In all honesty, I could not tell you which is which.

Norvelt itself is a very real town built during the Depression by the US Government as a model community for poor coal-miner families and named after Eleanor Roosevelt.

At the time the story is set, the town is close do dying, with families moving out and the ones staying behind dealing with poverty and lack of prospects.

Notable quotes/parts: I found this sequence hilarious. “I think I might have done permanent damage.” I nearly flew to the sink and turned the spigot handle. “Quick.” She stumbled toward me, then held out the sagging stumps of her melted arms.

This is the first time Jack shows up to assist Miss Volker, He walks in to find her with her hands inside a pot on top of the gas stove with the flames on and her face all screwed up in agony. She lifted her hands out of the pot and they were melting. I hesitated, but there was nothing else to do except run away screaming, so I grabbed what I thought were her wrists. The warm, lifeless flesh squished between my fingers as I tugged her forward and held her ruined hands under the water. “The sticky stuff on my arms,” she said impatiently, and then she held a rounded stump up to her mouth, bit off a cooked chunk, and spit it into the trash. I staggered back a few steps and by then my nose was spewing like an elephant bathing himself.

There are things happening in this novel and I am sure that some of them are of the aforementioned “wildly fictional” variety.
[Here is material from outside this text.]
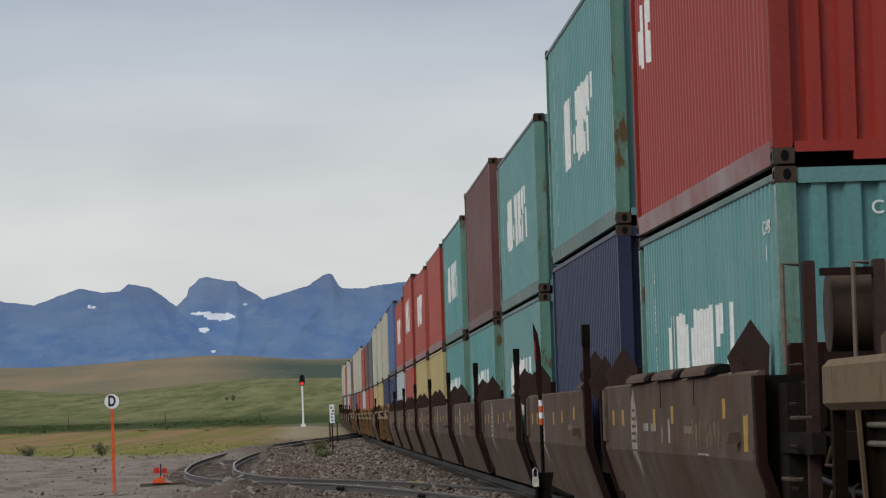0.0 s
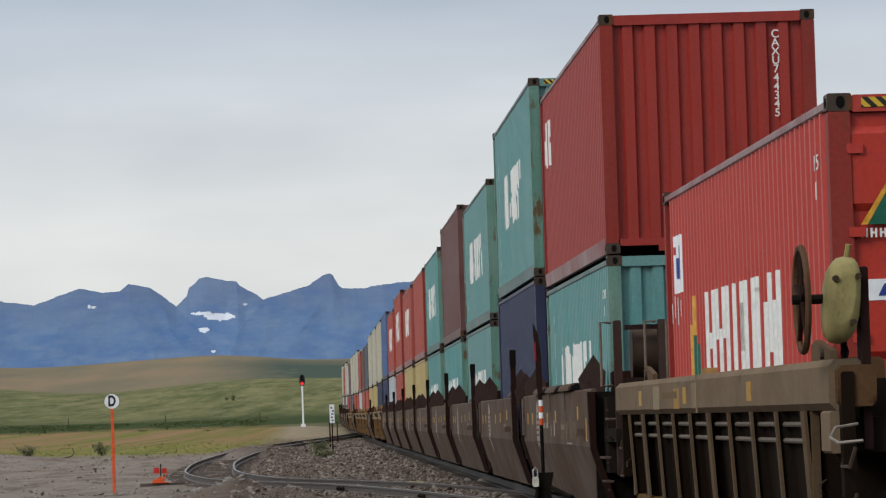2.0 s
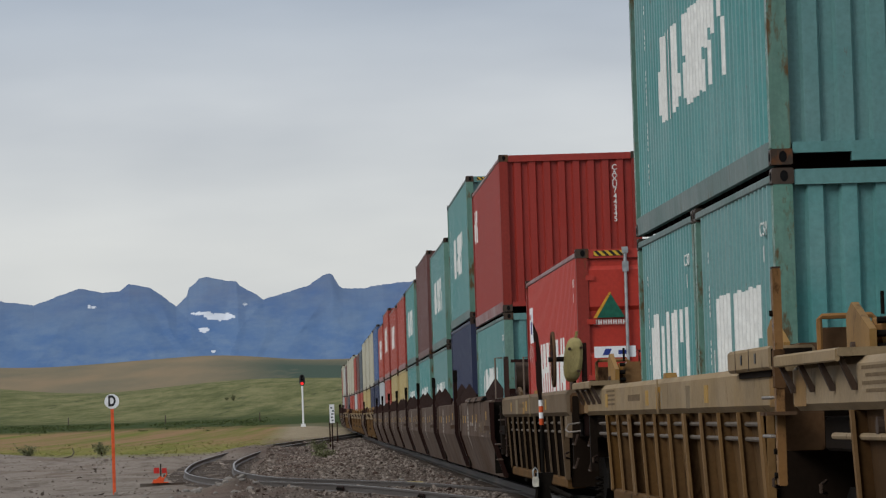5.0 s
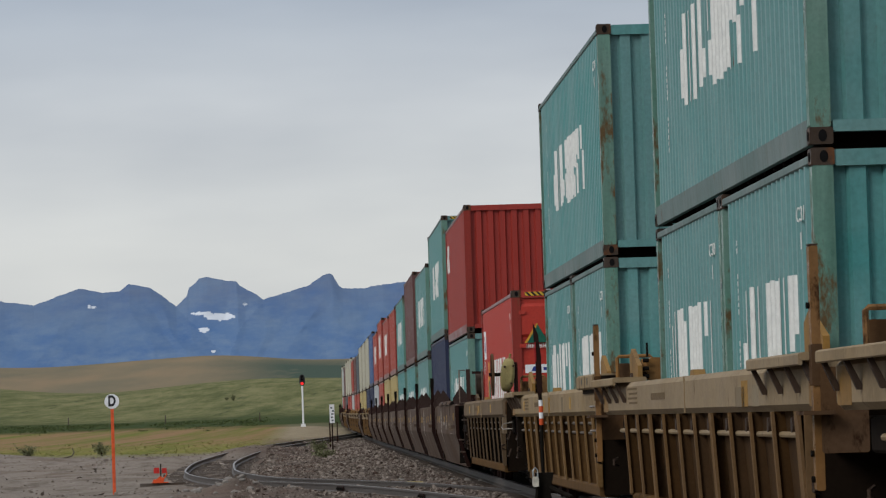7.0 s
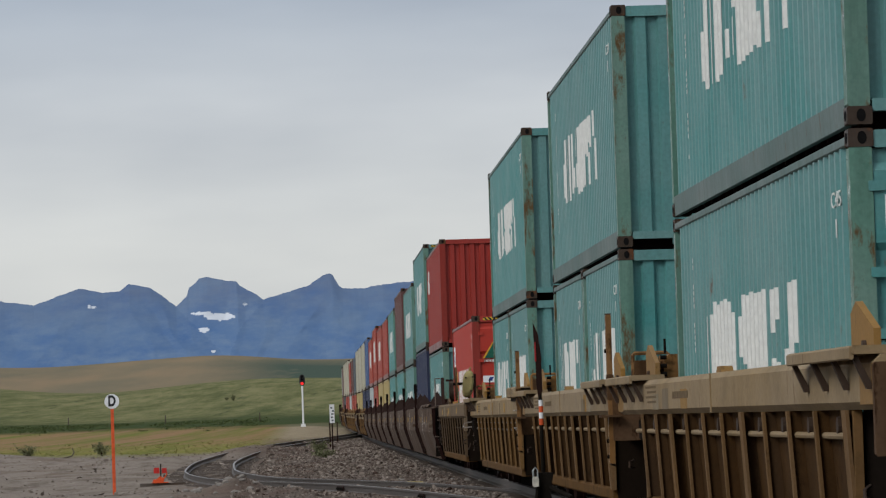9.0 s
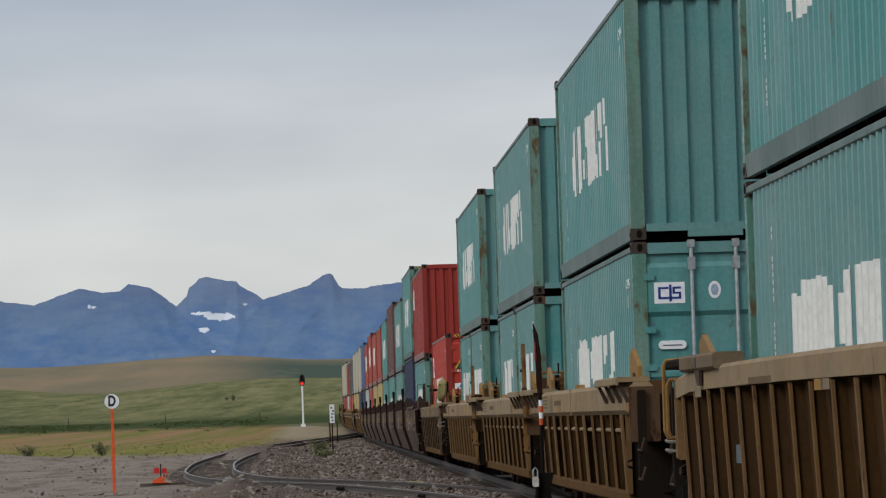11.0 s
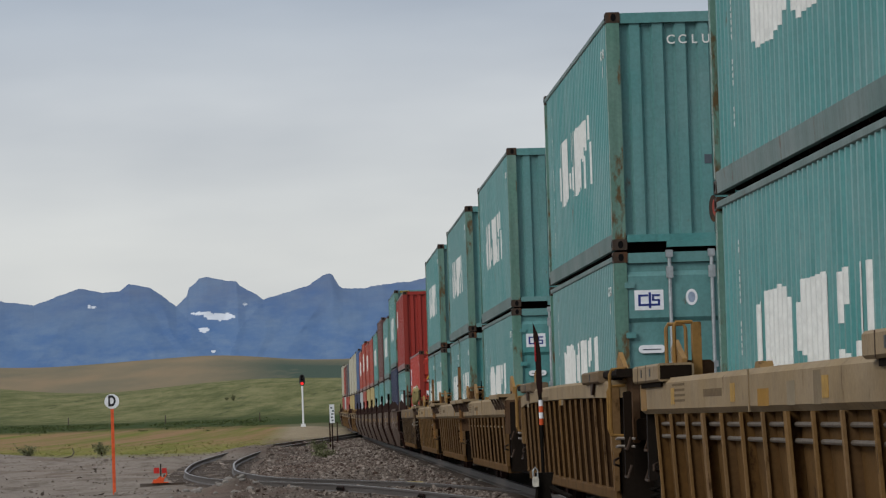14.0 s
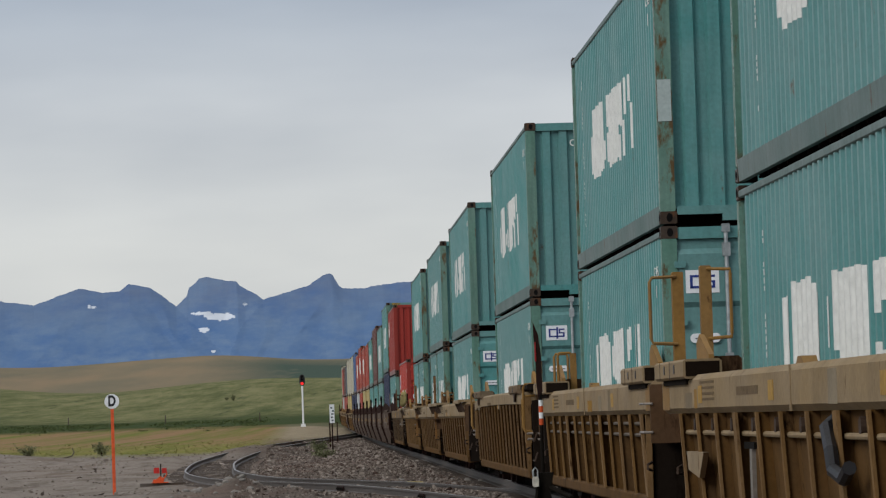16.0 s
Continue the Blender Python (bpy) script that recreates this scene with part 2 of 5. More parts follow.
    straw = mixed(nt, noisy(nt, coords(nt, (0.5, 0.006, 0.3), False), 1.2, 0.55, 0.72, 7, 0.7), straw, (0.095, 0.115, 0.032))
    green = mixed(nt, noisy(nt, far, 2.0, 0.41, 0.60, 10, 0.82), (0.085, 0.098, 0.038), (0.190, 0.180, 0.088))
    green = mixed(nt, noisy(nt, coords(nt, (0.12, 0.0045, 0.1), False), 1.3, 0.58, 0.72, 8, 0.7), green, (0.050, 0.070, 0.028))
    brown = mixed(nt, noisy(nt, coords(nt, (0.02, 0.004, 0.02), False), 1.0, 0.38, 0.62, 7), (0.225, 0.170, 0.108), (0.155, 0.138, 0.095))
    green = mixed(nt, noisy(nt, coords(nt, (0.25, 0.010, 0.1), False), 1.0, 0.61, 0.68, 7, 0.7), green, (0.048, 0.062, 0.028))
    # darker wooded ground towards the line of the railway
    wood, wr, wm = nt.nodes.new("ShaderNodeMath"), nt.nodes.new("ShaderNodeMapRange"), nt.nodes.new("ShaderNodeMath")
    wood.operation, wood.inputs[1].default_value, wm.operation = "MULTIPLY_ADD", 0.058, "MULTIPLY"
    nt.links.new(sep.outputs["Y"], wood.inputs[0]), nt.links.new(sep.outputs["X"], wood.inputs[2])
    wr.inputs[1].default_value, wr.inputs[2].default_value = 0, 40
    nt.links.new(wood.outputs[0], wr.inputs[0]), nt.links.new(wr.outputs[0], wm.inputs[0])
    nt.links.new(noisy(nt, coords(nt, (0.025, 0.004, 0.02), False), 1.0, 0.30, 0.48, 6), wm.inputs[1])
    lower = nt.nodes.new("ShaderNodeMapRange")
    lower.inputs[1].default_value, lower.inputs[2].default_value = 2280, 2050
    nt.links.new(sep.outputs["Y"], lower.inputs[0])
    wm2 = nt.nodes.new("ShaderNodeMath")
    wm2.operation = "MULTIPLY"
    nt.links.new(wm.outputs[0], wm2.inputs[0]), nt.links.new(lower.outputs[0], wm2.inputs[1])
    brown = mixed(nt, wm2.outputs[0], brown, (0.055, 0.080, 0.062))
    lat = nt.nodes.new("ShaderNodeMath")
    lat.operation, lat.inputs[1].default_value = "MULTIPLY_ADD", 0.0312
    nt.links.new(sep.outputs["Y"], lat.inputs[0]), nt.links.new(sep.outputs["X"], lat.inputs[2])
    lr, both = nt.nodes.new("ShaderNodeMapRange"), nt.nodes.new("ShaderNodeMath")
    lr.inputs[1].default_value, lr.inputs[2].default_value = -2.4, -4.4
    nt.links.new(lat.outputs[0], lr.inputs[0])
    both.operation = "MULTIPLY"
    nt.links.new(lr.outputs[0], both.inputs[0]), nt.links.new(span(212, 246, 1.5, 50), both.inputs[1])
    c = mixed(nt, both.outputs[0], grit, straw)
    c = mixed(nt, span(440, 475, 1.0, 60), c, (0.042, 0.060, 0.022))
    c = mixed(nt, span(545, 620, 1.0, 90), c, green)
    c = mixed(nt, span(1330, 1500, 1.0, 200, (0.006, 0.006, 0.006)), c, brown)
    nt.links.new(c, b.inputs["Base Color"])
    bumped(nt, b, noisy(nt, near, 9, 0.2, 0.8, 8, 0.75), 0.8, 0.05)
    return m


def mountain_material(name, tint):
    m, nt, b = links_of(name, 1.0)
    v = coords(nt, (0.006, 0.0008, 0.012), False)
    # the blue of the air's haze is mixed into the rock colour
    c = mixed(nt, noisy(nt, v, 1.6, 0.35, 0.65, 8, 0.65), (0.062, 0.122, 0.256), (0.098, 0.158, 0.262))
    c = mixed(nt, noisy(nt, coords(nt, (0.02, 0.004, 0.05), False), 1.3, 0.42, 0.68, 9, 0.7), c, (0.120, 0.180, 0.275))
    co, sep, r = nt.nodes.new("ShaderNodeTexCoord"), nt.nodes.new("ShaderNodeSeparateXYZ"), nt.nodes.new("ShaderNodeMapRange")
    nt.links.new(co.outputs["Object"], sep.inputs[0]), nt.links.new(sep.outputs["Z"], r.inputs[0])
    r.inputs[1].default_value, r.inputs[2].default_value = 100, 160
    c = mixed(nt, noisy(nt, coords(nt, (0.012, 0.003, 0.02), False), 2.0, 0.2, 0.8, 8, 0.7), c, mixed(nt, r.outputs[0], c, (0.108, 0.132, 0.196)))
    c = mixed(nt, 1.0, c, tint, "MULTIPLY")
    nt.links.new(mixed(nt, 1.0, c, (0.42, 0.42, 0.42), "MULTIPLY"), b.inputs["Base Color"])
    # the hazy colour is also emitted, to flatten the shading
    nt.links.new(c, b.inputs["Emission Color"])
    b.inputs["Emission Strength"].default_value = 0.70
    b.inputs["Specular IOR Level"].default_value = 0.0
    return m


def leaf_material(name, a, c):
    m, nt, b = links_of(name, 0.8)
    g = nt.nodes.new("ShaderNodeNewGeometry")
    nt.links.new(mixed(nt, g.outputs["Random Per Island"], a, c), b.inputs["Base Color"])
    return m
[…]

Not that it matters, and here is the second surprise: exactly that it doesn’t matter.

And I loved the novel, just as it is: a semi-autobiographical novel featuring Hells Angels, a bunch of dead senior citizens, obituaries that are also history lessons, under-age driving and shooting, dysfunctional families that are also awesome families, copious amount of blood coming out of the main character’s nose, cold-war bunker building and much more.

With each obituary she writes, she connects the dead person with Norvelt’s (or the World’s) history thereby making each obituary, a history lesson.

Jack, who is passionate about reading history books becomes entranced with each session he has with Miss Volker and the two become friends.

The “much more” is perhaps what is the most surprising when trying to understand why I loved the novel so much because usually I am the type of reader that believes that “less is better” when it comes to realistic YA.